The output is as follows:

epoch: 1 step: 375, loss is 2.298612
epoch: 1 step: 750, loss is 2.075152
epoch: 1 step: 1125, loss is 0.39205977
epoch: 1 step: 1500, loss is 0.12368304
epoch: 1 step: 1875, loss is 0.20988345
epoch: 2 step: 375, loss is 0.20582482
epoch: 2 step: 750, loss is 0.029070046
epoch: 2 step: 1125, loss is 0.041760832
epoch: 2 step: 1500, loss is 0.067035824
epoch: 2 step: 1875, loss is 0.0050643035
{'Accuracy': 0.9763621794871795}

... ...

epoch: 9 step: 375, loss is 0.021227183
epoch: 9 step: 750, loss is 0.005586236
epoch: 9 step: 1125, loss is 0.029125651
epoch: 9 step: 1500, loss is 0.00045874066
epoch: 9 step: 1875, loss is 0.023556218
epoch: 10 step: 375, loss is 0.0005807788
epoch: 10 step: 750, loss is 0.02574059
epoch: 10 step: 1125, loss is 0.108463734
epoch: 10 step: 1500, loss is 0.01950589
epoch: 10 step: 1875, loss is 0.10563098
{'Accuracy': 0.979667467948718}

Find the lenet_ckpt folder in the same directory. The folder contains five models and data related to a calculation graph. The structure is as follows:

lenet_ckpt
├── checkpoint_lenet-10_1875.ckpt
├── checkpoint_lenet-2_1875.ckpt
├── checkpoint_lenet-4_1875.ckpt
├── checkpoint_lenet-6_1875.ckpt
├── checkpoint_lenet-8_1875.ckpt
└── checkpoint_lenet-graph.meta

Defining the Function to Obtain the Model Accuracy in Different Epochs

Define the drawing function eval_show, load epoch_per_eval to eval_show, and draw the model accuracy variation chart based on different epoch.

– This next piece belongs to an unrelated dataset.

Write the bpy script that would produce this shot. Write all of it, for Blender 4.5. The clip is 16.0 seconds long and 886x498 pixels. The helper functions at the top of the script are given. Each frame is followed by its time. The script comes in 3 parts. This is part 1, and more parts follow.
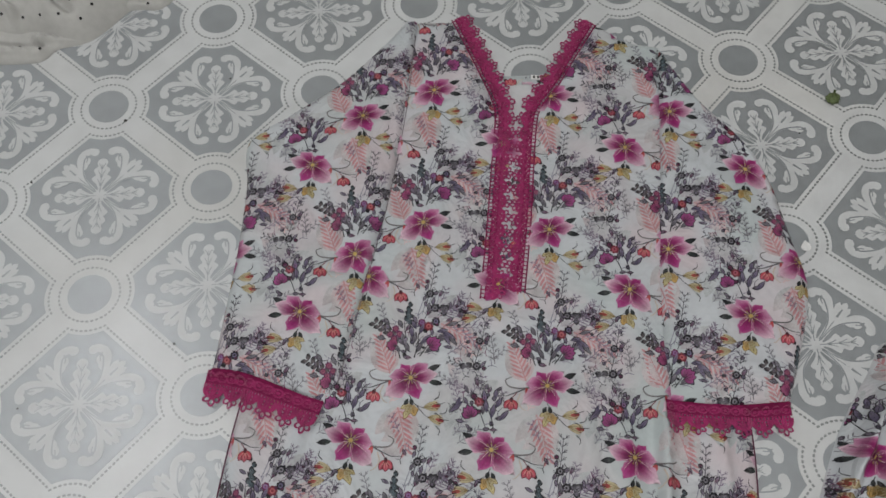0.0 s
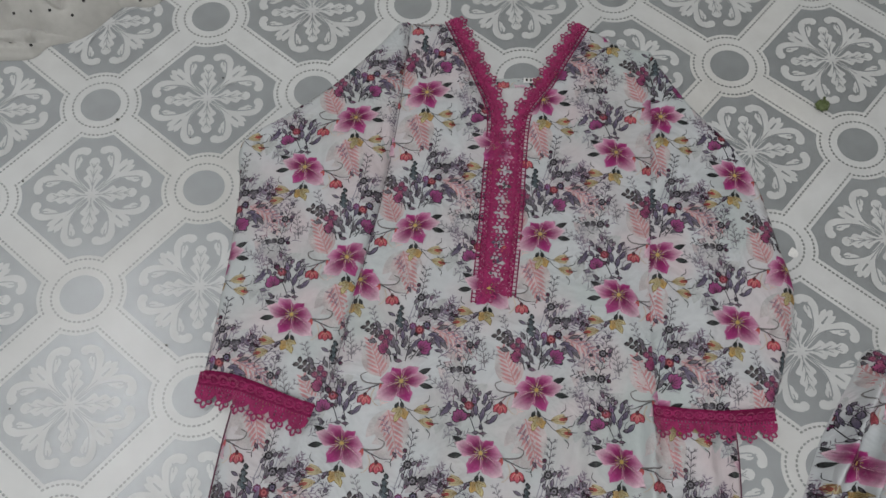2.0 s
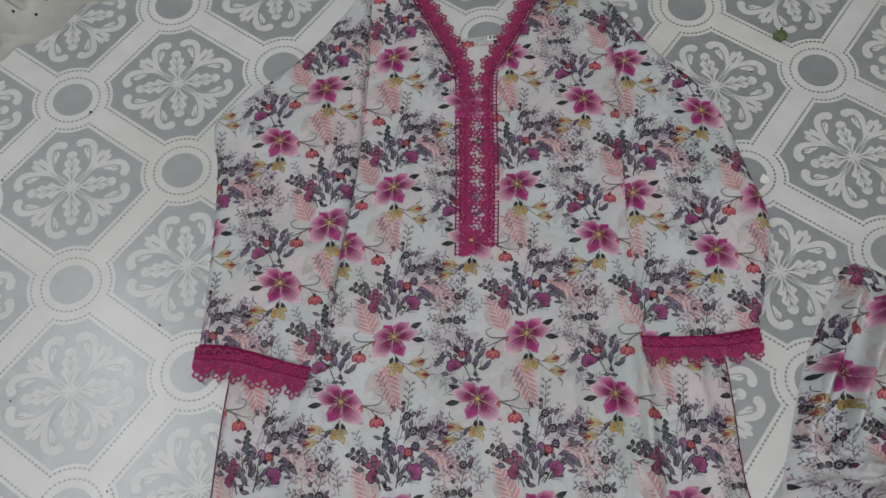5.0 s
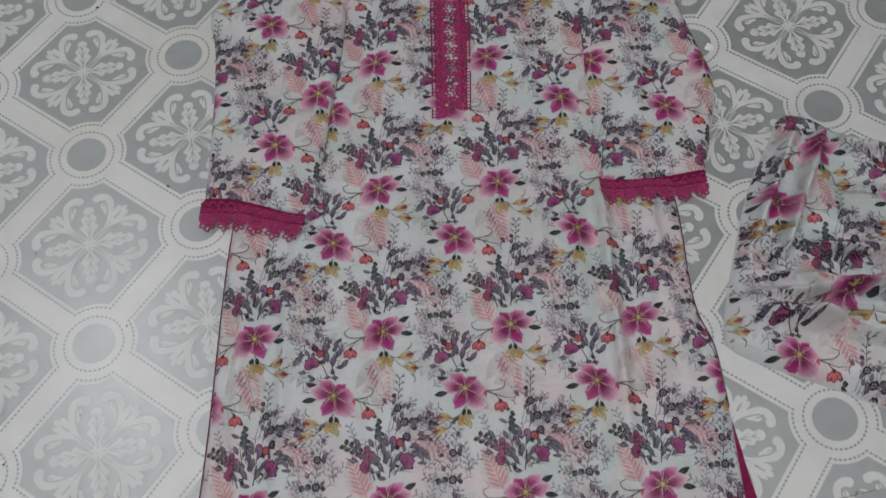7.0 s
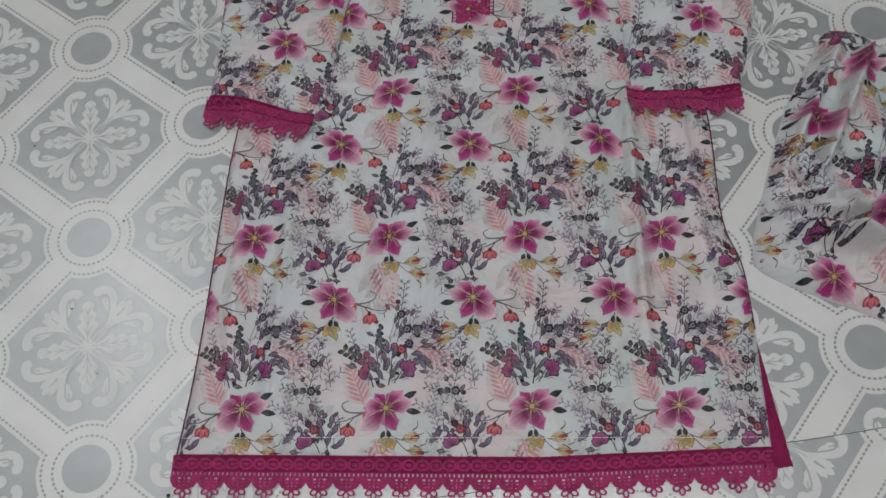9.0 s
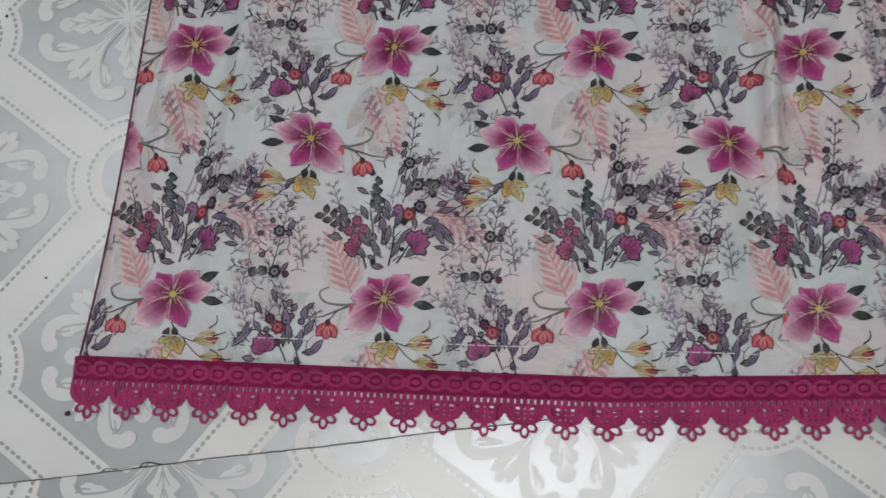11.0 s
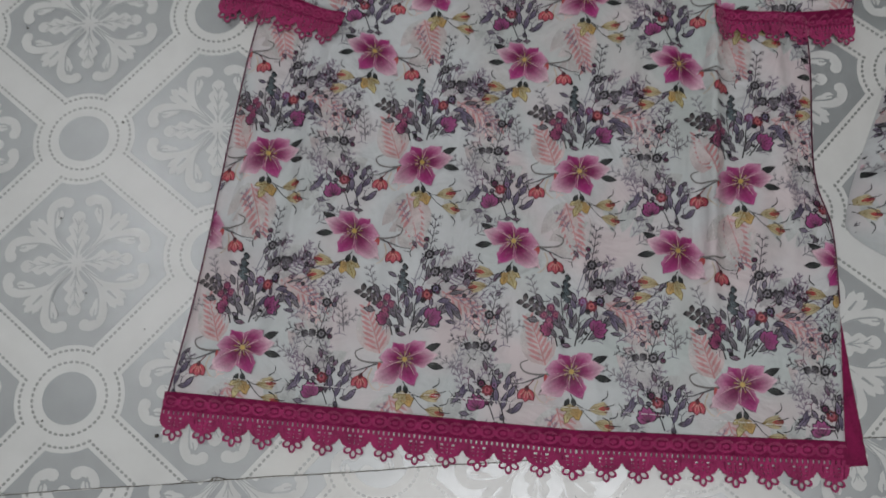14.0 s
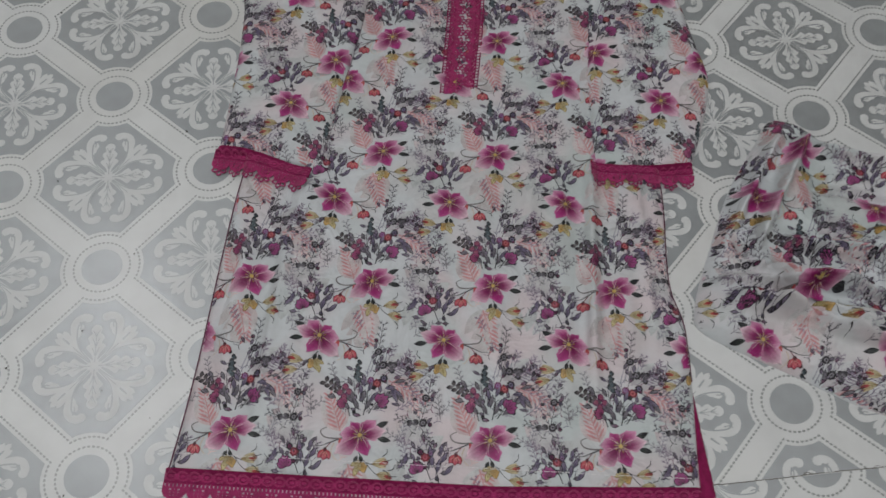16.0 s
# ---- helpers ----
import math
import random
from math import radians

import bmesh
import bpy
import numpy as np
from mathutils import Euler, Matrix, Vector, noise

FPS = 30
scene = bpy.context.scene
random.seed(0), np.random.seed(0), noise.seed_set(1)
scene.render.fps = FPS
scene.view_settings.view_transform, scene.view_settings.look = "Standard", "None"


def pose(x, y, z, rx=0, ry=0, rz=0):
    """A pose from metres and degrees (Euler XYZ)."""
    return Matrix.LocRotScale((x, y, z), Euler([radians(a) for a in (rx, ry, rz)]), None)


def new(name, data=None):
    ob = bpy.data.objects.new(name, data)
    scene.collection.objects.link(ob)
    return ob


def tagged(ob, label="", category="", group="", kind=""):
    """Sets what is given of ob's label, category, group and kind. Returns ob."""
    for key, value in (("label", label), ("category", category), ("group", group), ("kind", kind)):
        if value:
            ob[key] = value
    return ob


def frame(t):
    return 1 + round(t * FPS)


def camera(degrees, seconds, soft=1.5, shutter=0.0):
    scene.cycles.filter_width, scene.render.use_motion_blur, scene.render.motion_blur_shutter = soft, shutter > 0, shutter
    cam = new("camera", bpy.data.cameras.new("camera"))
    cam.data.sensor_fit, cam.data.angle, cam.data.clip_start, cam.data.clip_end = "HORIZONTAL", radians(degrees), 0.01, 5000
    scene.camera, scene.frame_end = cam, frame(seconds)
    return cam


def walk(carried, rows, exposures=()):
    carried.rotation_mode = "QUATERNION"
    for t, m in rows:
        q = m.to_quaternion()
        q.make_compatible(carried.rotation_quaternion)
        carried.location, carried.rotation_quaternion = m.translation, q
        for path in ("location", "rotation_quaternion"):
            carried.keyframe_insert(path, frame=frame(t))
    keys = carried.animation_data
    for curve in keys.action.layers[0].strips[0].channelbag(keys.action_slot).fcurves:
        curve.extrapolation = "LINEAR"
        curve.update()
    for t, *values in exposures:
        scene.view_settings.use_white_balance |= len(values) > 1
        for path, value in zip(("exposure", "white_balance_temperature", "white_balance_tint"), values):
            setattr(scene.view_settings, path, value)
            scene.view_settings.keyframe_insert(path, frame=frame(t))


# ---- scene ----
cam = camera(58.0, 16.0, soft=1.6, shutter=0.4)
# seconds, place in metres, turn about z, tilt up from straight down, roll about the view
PATH = [
    (0.0, 0.2674, -0.6294, 0.8995, -2.86, 23.24, -1.80),
    (0.5, 0.2729, -0.6177, 0.9114, -3.30, 23.20, -2.04),
    (1.0, 0.2703, -0.6112, 0.9123, -4.07, 22.58, -1.14),
    (1.5, 0.2698, -0.6083, 0.9127, -4.15, 22.44, -0.57),
    (2.0, 0.2677, -0.6091, 0.9153, -4.61, 22.03, 0.35),
    (2.5, 0.2624, -0.6061, 0.9127, -5.76, 21.86, 1.44),
    (3.0, 0.2697, -0.6043, 0.9042, -8.06, 22.15, 2.42),
    (3.5, 0.2693, -0.6145, 0.9033, -9.41, 20.16, 1.19),
    (6.0, 0.2701, -0.7438, 0.9328, -5.83, 23.06, -4.56),
    (6.5, 0.2524, -0.8066, 0.9455, -6.29, 21.36, -4.81),
    (7.0, 0.2475, -0.8709, 0.9459, -8.44, 21.65, -3.11),
    (7.5, 0.2508, -0.9089, 0.9300, -4.22, 20.92, -5.16),
    (8.0, 0.2476, -0.9415, 0.9105, -5.06, 20.76, -4.44),
    (8.2, 0.2470, -0.9520, 0.9027, -4.68, 21.24, -4.41),
    (10.3, 0.2574, -0.9073, 0.6776, -0.54, 16.18, -7.94),
    (10.5, 0.2521, -0.9017, 0.6323, 0.32, 14.85, -7.26),
    (11.0, 0.2351, -0.8807, 0.5805, 3.05, 12.29, -9.87),
    (11.5, 0.2187, -0.8693, 0.5739, 8.13, 11.07, -15.54),
    (12.0, 0.2176, -0.8652, 0.5752, 8.12, 10.40, -14.79),
    (12.5, 0.2301, -0.8602, 0.6025, 14.11, 10.46, -21.01),
    (13.0, 0.2352, -0.8611, 0.6634, 7.62, 10.92, -15.39),
    (13.5, 0.2425, -0.8711, 0.7050, 3.21, 12.56, -10.26),
    (14.0, 0.2488, -0.8824, 0.7555, 7.03, 14.99, -11.04),
    (14.5, 0.2620, -0.8935, 0.8062, 7.64, 17.68, -12.52),
    (15.0, 0.2569, -0.9309, 0.8634, 1.73, 19.76, -7.04),
    (15.5, 0.2634, -0.9502, 0.9157, -2.66, 22.52, -4.07),
    (16.0, 0.2609, -0.9735, 0.9684, -6.00, 23.55, 0.18),
]
walk(cam, [(t, pose(x, y, z, tilt, 0, yaw) @ pose(0, 0, 0, 0, 0, roll)) for t, x, y, z, yaw, tilt, roll in PATH],
     exposures=[(0.0, -0.44), (3.5, -0.44), (8.2, -0.54), (10.5, -0.42), (11.0, -0.48), (13.0, -0.74), (14.5, -0.73), (16.0, -0.60)])

# ---- world and lamps ----
sky = bpy.data.worlds.new("room_air")
sky.use_nodes = True
sky.node_tree.nodes["Background"].inputs[0].default_value = (0.95, 0.95, 1.0, 1)
sky.node_tree.nodes["Background"].inputs[1].default_value = 0.05
scene.world = sky
ROOM = (-1.5, 2.1, -2.5, 1.3, 2.75)          # west, east, south, north, ceiling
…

import matplotlib.pyplot as plt

def eval_show(epoch_per_eval):
    plt.xlabel("epoch number")
    plt.ylabel("Model accuracy")
    plt.title("Model accuracy variation chart")
    plt.plot(epoch_per_eval["epoch"], epoch_per_eval["acc"], "red")
    plt.show()

eval_show(epoch_per_eval)

The output is as follows:

png

You can easily select the optimal model based on the preceding figure.

Summary

The MNIST dataset is used for training through the convolutional neural network LeNet5. This section describes how to validate a model during model training, save the model corresponding to epoch, and select the optimal model.